Return the data exactly, with all pictures removed.

Start

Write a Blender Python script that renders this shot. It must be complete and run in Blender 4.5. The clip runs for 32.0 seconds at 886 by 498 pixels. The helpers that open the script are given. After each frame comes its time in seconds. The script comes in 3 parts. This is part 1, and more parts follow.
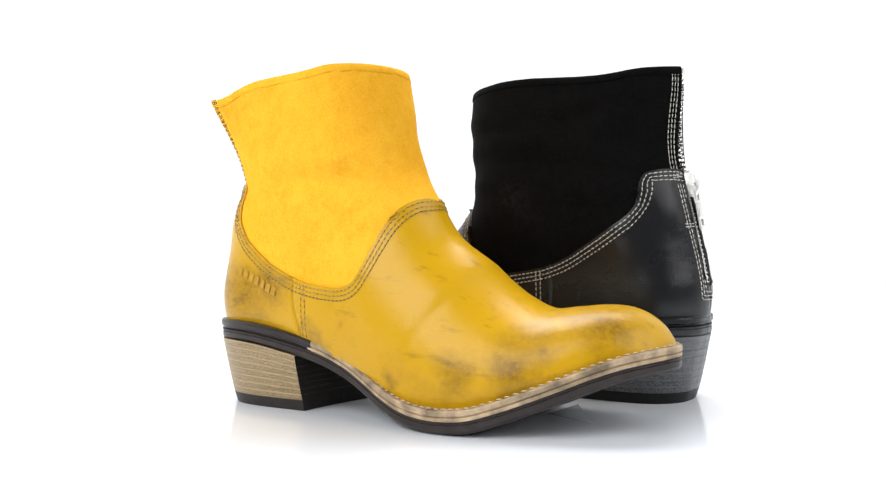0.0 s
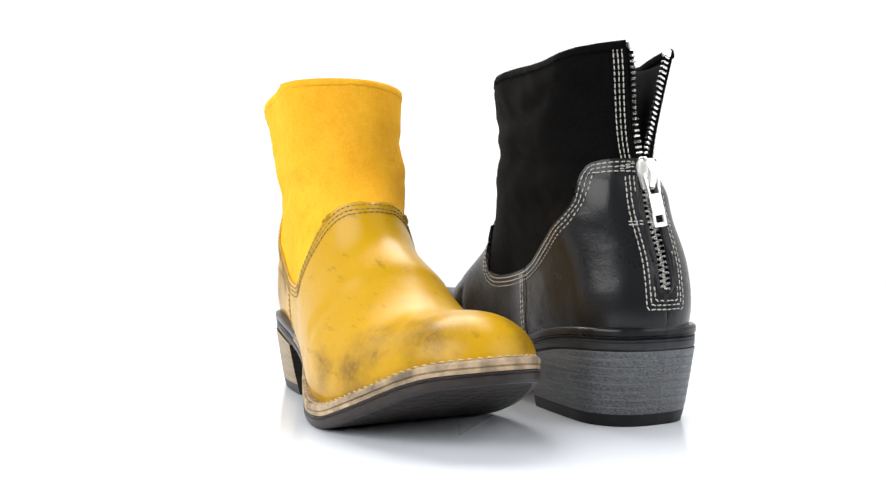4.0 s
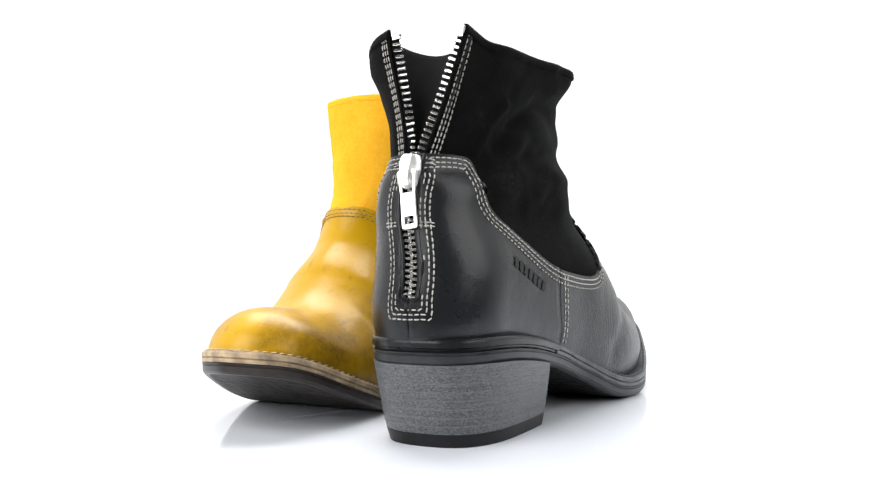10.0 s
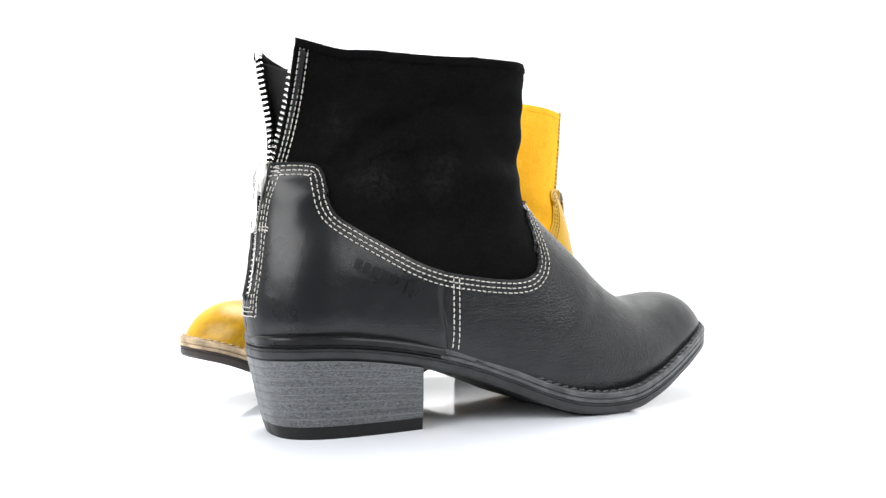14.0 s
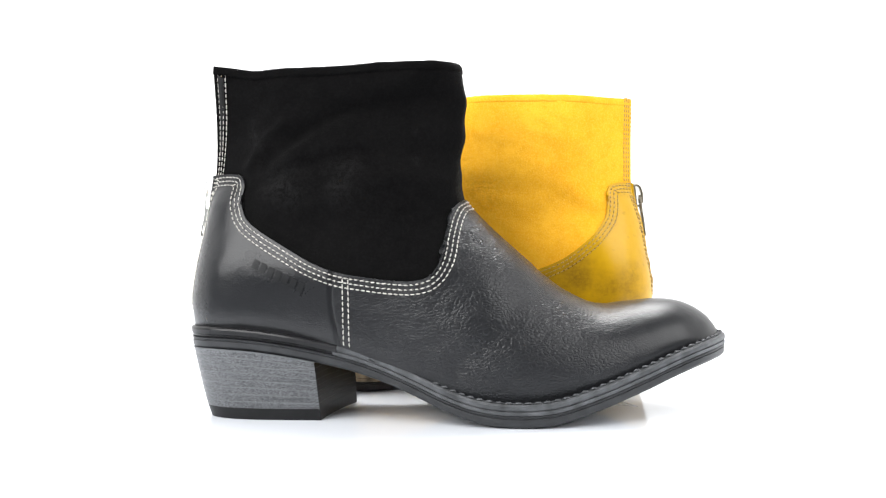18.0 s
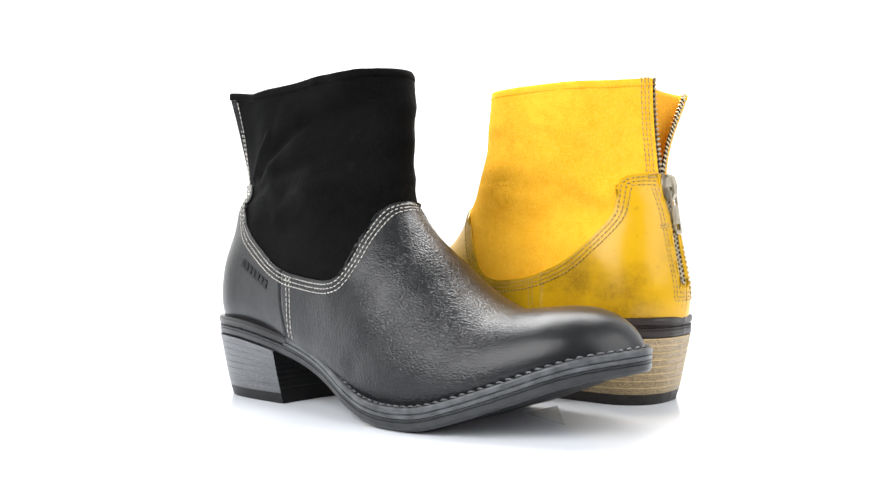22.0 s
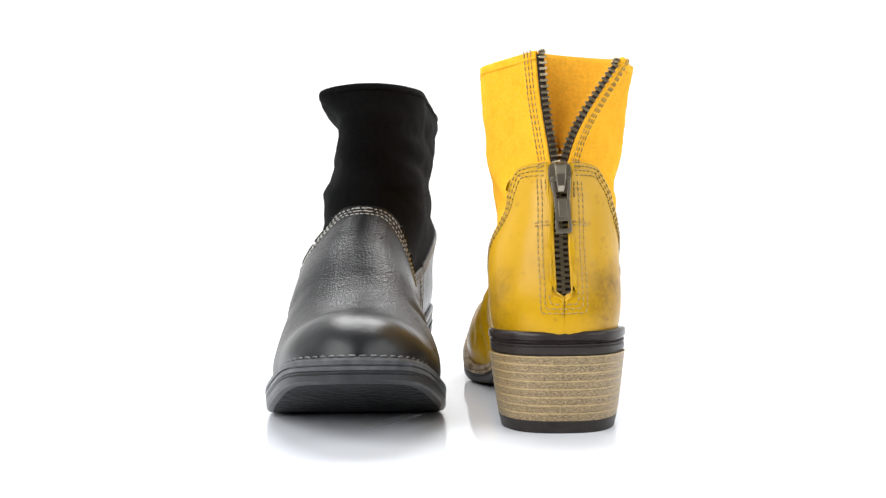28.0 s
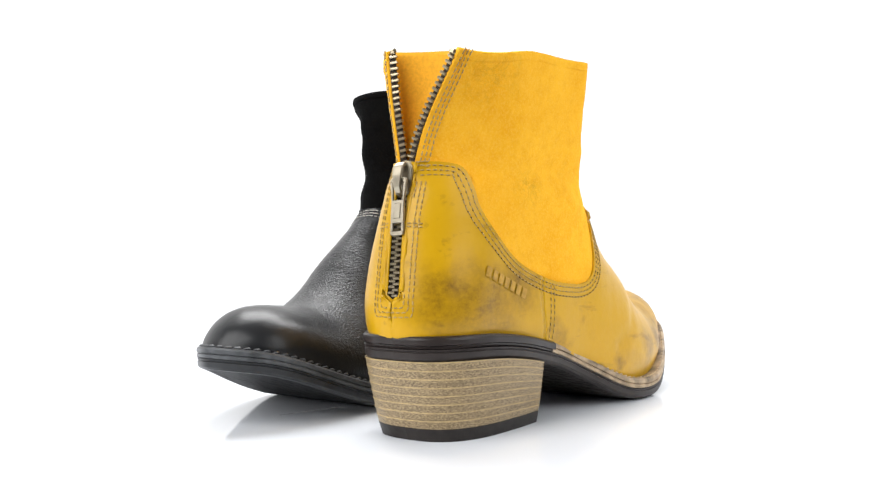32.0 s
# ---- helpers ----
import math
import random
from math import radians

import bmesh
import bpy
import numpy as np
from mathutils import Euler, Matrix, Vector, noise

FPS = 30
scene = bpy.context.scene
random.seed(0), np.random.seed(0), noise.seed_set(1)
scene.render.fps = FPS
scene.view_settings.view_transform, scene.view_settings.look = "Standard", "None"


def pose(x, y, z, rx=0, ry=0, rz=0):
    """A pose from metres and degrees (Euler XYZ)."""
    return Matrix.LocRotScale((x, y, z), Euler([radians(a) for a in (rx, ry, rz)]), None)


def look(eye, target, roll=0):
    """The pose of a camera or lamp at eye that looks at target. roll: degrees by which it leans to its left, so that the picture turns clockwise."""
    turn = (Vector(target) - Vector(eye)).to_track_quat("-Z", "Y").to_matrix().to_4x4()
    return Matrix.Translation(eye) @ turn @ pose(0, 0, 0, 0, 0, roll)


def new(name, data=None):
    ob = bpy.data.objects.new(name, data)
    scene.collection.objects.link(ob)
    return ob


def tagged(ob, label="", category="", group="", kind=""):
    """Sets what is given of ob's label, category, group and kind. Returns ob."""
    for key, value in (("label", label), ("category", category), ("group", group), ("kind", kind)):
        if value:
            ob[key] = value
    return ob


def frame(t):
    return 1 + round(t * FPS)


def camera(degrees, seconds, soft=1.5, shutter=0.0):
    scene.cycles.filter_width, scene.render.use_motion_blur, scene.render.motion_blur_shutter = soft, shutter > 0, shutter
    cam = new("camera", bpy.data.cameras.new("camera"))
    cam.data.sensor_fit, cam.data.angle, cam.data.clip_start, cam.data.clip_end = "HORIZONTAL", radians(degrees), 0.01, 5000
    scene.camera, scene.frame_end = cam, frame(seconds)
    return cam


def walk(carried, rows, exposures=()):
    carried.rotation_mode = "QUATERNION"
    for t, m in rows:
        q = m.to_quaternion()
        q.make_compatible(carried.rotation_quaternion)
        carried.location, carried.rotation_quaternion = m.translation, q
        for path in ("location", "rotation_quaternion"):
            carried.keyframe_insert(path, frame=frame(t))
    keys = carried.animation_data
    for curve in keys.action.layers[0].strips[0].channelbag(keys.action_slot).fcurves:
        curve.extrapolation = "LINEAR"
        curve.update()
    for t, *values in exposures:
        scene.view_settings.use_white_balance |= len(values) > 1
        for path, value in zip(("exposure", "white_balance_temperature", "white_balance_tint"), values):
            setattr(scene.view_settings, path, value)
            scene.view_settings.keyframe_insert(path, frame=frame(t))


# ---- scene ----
import functools

MM = 0.001
SPEED = -8.548                     # turntable, degrees a second
cam = camera(53.25, 32.0, soft=1.3)
EYE = pose(-0.0054, -0.5152, 0.0851, 90.0195, 0.8738, 0)
walk(cam, [(0.0, EYE), (32.0, EYE)], [(0.0, -0.12), (9.0, -0.04), (12.0, 0.19), (15.0, 0.40), (18.0, 0.56), (21.0, 0.52), (24.0, 0.36), (28.0, 0.10), (32.0, 0.0)])

# ---------------------------------------------------------------- world and light
world = bpy.data.worlds.new("studio")
scene.world = world
world.use_nodes = True
world.node_tree.nodes["Background"].inputs[0].default_value = (1.0, 1.0, 1.0, 1)
world.node_tree.nodes["Background"].inputs[1].default_value = 1.16


def area(name, eye, target, sx, sy, power, colour=(1, 1, 1)):
    lamp = bpy.data.lights.new(name, "AREA")
    lamp.shape, lamp.size, lamp.size_y, lamp.energy, lamp.color = "RECTANGLE", sx, sy, power, colour
    ob = new(name, lamp)
    ob.matrix_world = look(eye, target)
    return ob


area("softbox_top", (0.0, 0.45, 1.0), (0, 0, 0), 1.0, 0.6, 18)
area("softbox_left", (-0.8, -0.78, 0.8), (0, 0, 0.08), 1.1, 1.1, 22.5)
area("softbox_right", (0.9, -0.65, 0.75), (0, 0, 0.08), 1.0, 1.0, 11)


# ---------------------------------------------------------------- materials
def material(name):
    m = bpy.data.materials.new(name)
    m.use_nodes = True
    return m, m.node_tree, m.node_tree.nodes["Principled BSDF"]


def noise_node(nt, scale, detail=4.0, rough=0.55, coords=None, stretch=None):
    n = nt.nodes.new("ShaderNodeTexNoise")
    n.inputs["Scale"].default_value, n.inputs["Detail"].default_value, n.inputs["Roughness"].default_value = scale, detail, rough
    if coords is None:
        coords = nt.nodes.new("ShaderNodeTexCoord").outputs["Object"]
    if stretch:
        mp = nt.nodes.new("ShaderNodeMapping")
        mp.inputs["Scale"].default_value = stretch
        nt.links.new(coords, mp.inputs["Vector"])
        coords = mp.outputs["Vector"]
    nt.links.new(coords, n.inputs["Vector"])
    return n


def ramp(nt, source, stops):
    r = nt.nodes.new("ShaderNodeValToRGB")
    el = r.color_ramp.elements
    while len(el) < len(stops):
        el.new(0.5)
    for e, (p, c) in zip(el, stops):
        e.position, e.color = p, (*c, 1) if len(c) == 3 else c
    nt.links.new(source, r.inputs["Fac"])
    return r


def mix(nt, fac, a, b, blend="MIX"):
    m = nt.nodes.new("ShaderNodeMix")
    m.data_type, m.blend_type = "RGBA", blend
    for sock, val in ((m.inputs[0], fac), (m.inputs[6], a), (m.inputs[7], b)):
        if isinstance(val, bpy.types.NodeSocket):
            nt.links.new(val, sock)
        elif isinstance(val, tuple):
            sock.default_value = (*val, 1)
        else:
            sock.default_value = val
    return m.outputs[2]


def bump(nt, bsdf, height, strength, distance, normal=None):
    b = nt.nodes.new("ShaderNodeBump")
    b.inputs["Strength"].default_value, b.inputs["Distance"].default_value = strength, distance
    nt.links.new(height, b.inputs["Height"])
    if normal is not None:
        nt.links.new(normal, b.inputs["Normal"])
    nt.links.new(b.outputs["Normal"], bsdf.inputs["Normal"])
    return b.outputs["Normal"]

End

**Written solution**.
Write a Blender Python script that renders this shot. It must be complete and run in Blender 4.5. The clip runs for 32.0 seconds at 886 by 498 pixels. The helpers that open the script are given. After each frame comes its time in seconds. The script comes in 3 parts. This is part 1, and more parts follow.
0.0 s
4.0 s
10.0 s
14.0 s
18.0 s
22.0 s
28.0 s
32.0 s
# ---- helpers ----
import math
import random
from math import radians

import bmesh
import bpy
import numpy as np
from mathutils import Euler, Matrix, Vector, noise

FPS = 30
scene = bpy.context.scene
random.seed(0), np.random.seed(0), noise.seed_set(1)
scene.render.fps = FPS
scene.view_settings.view_transform, scene.view_settings.look = "Standard", "None"


def pose(x, y, z, rx=0, ry=0, rz=0):
    """A pose from metres and degrees (Euler XYZ)."""
    return Matrix.LocRotScale((x, y, z), Euler([radians(a) for a in (rx, ry, rz)]), None)


def look(eye, target, roll=0):
    """The pose of a camera or lamp at eye that looks at target. roll: degrees by which it leans to its left, so that the picture turns clockwise."""
    turn = (Vector(target) - Vector(eye)).to_track_quat("-Z", "Y").to_matrix().to_4x4()
    return Matrix.Translation(eye) @ turn @ pose(0, 0, 0, 0, 0, roll)


def new(name, data=None):
    ob = bpy.data.objects.new(name, data)
    scene.collection.objects.link(ob)
    return ob


def tagged(ob, label="", category="", group="", kind=""):
    """Sets what is given of ob's label, category, group and kind. Returns ob."""
    for key, value in (("label", label), ("category", category), ("group", group), ("kind", kind)):
        if value:
            ob[key] = value
    return ob


def frame(t):
    return 1 + round(t * FPS)


def camera(degrees, seconds, soft=1.5, shutter=0.0):
    scene.cycles.filter_width, scene.render.use_motion_blur, scene.render.motion_blur_shutter = soft, shutter > 0, shutter
    cam = new("camera", bpy.data.cameras.new("camera"))
    cam.data.sensor_fit, cam.data.angle, cam.data.clip_start, cam.data.clip_end = "HORIZONTAL", radians(degrees), 0.01, 5000
    scene.camera, scene.frame_end = cam, frame(seconds)
    return cam


def walk(carried, rows, exposures=()):
    carried.rotation_mode = "QUATERNION"
    for t, m in rows:
        q = m.to_quaternion()
        q.make_compatible(carried.rotation_quaternion)
        carried.location, carried.rotation_quaternion = m.translation, q
        for path in ("location", "rotation_quaternion"):
            carried.keyframe_insert(path, frame=frame(t))
    keys = carried.animation_data
    for curve in keys.action.layers[0].strips[0].channelbag(keys.action_slot).fcurves:
        curve.extrapolation = "LINEAR"
        curve.update()
    for t, *values in exposures:
        scene.view_settings.use_white_balance |= len(values) > 1
        for path, value in zip(("exposure", "white_balance_temperature", "white_balance_tint"), values):
            setattr(scene.view_settings, path, value)
            scene.view_settings.keyframe_insert(path, frame=frame(t))


# ---- scene ----
import functools

MM = 0.001
SPEED = -8.548                     # turntable, degrees a second
cam = camera(53.25, 32.0, soft=1.3)
EYE = pose(-0.0054, -0.5152, 0.0851, 90.0195, 0.8738, 0)
walk(cam, [(0.0, EYE), (32.0, EYE)], [(0.0, -0.12), (9.0, -0.04), (12.0, 0.19), (15.0, 0.40), (18.0, 0.56), (21.0, 0.52), (24.0, 0.36), (28.0, 0.10), (32.0, 0.0)])

# ---------------------------------------------------------------- world and light
world = bpy.data.worlds.new("studio")
scene.world = world
world.use_nodes = True
world.node_tree.nodes["Background"].inputs[0].default_value = (1.0, 1.0, 1.0, 1)
world.node_tree.nodes["Background"].inputs[1].default_value = 1.16


def area(name, eye, target, sx, sy, power, colour=(1, 1, 1)):
    lamp = bpy.data.lights.new(name, "AREA")
    lamp.shape, lamp.size, lamp.size_y, lamp.energy, lamp.color = "RECTANGLE", sx, sy, power, colour
    ob = new(name, lamp)
    ob.matrix_world = look(eye, target)
    return ob


area("softbox_top", (0.0, 0.45, 1.0), (0, 0, 0), 1.0, 0.6, 18)
area("softbox_left", (-0.8, -0.78, 0.8), (0, 0, 0.08), 1.1, 1.1, 22.5)
area("softbox_right", (0.9, -0.65, 0.75), (0, 0, 0.08), 1.0, 1.0, 11)


# ---------------------------------------------------------------- materials
def material(name):
    m = bpy.data.materials.new(name)
    m.use_nodes = True
    return m, m.node_tree, m.node_tree.nodes["Principled BSDF"]


def noise_node(nt, scale, detail=4.0, rough=0.55, coords=None, stretch=None):
    n = nt.nodes.new("ShaderNodeTexNoise")
    n.inputs["Scale"].default_value, n.inputs["Detail"].default_value, n.inputs["Roughness"].default_value = scale, detail, rough
    if coords is None:
        coords = nt.nodes.new("ShaderNodeTexCoord").outputs["Object"]
    if stretch:
        mp = nt.nodes.new("ShaderNodeMapping")
        mp.inputs["Scale"].default_value = stretch
        nt.links.new(coords, mp.inputs["Vector"])
        coords = mp.outputs["Vector"]
    nt.links.new(coords, n.inputs["Vector"])
    return n


def ramp(nt, source, stops):
    r = nt.nodes.new("ShaderNodeValToRGB")
    el = r.color_ramp.elements
    while len(el) < len(stops):
        el.new(0.5)
    for e, (p, c) in zip(el, stops):
        e.position, e.color = p, (*c, 1) if len(c) == 3 else c
    nt.links.new(source, r.inputs["Fac"])
    return r


def mix(nt, fac, a, b, blend="MIX"):
    m = nt.nodes.new("ShaderNodeMix")
    m.data_type, m.blend_type = "RGBA", blend
    for sock, val in ((m.inputs[0], fac), (m.inputs[6], a), (m.inputs[7], b)):
        if isinstance(val, bpy.types.NodeSocket):
            nt.links.new(val, sock)
        elif isinstance(val, tuple):
            sock.default_value = (*val, 1)
        else:
            sock.default_value = val
    return m.outputs[2]


def bump(nt, bsdf, height, strength, distance, normal=None):
    b = nt.nodes.new("ShaderNodeBump")
    b.inputs["Strength"].default_value, b.inputs["Distance"].default_value = strength, distance
    nt.links.new(height, b.inputs["Height"])
    if normal is not None:
        nt.links.new(normal, b.inputs["Normal"])
    nt.links.new(b.outputs["Normal"], bsdf.inputs["Normal"])
    return b.outputs["Normal"]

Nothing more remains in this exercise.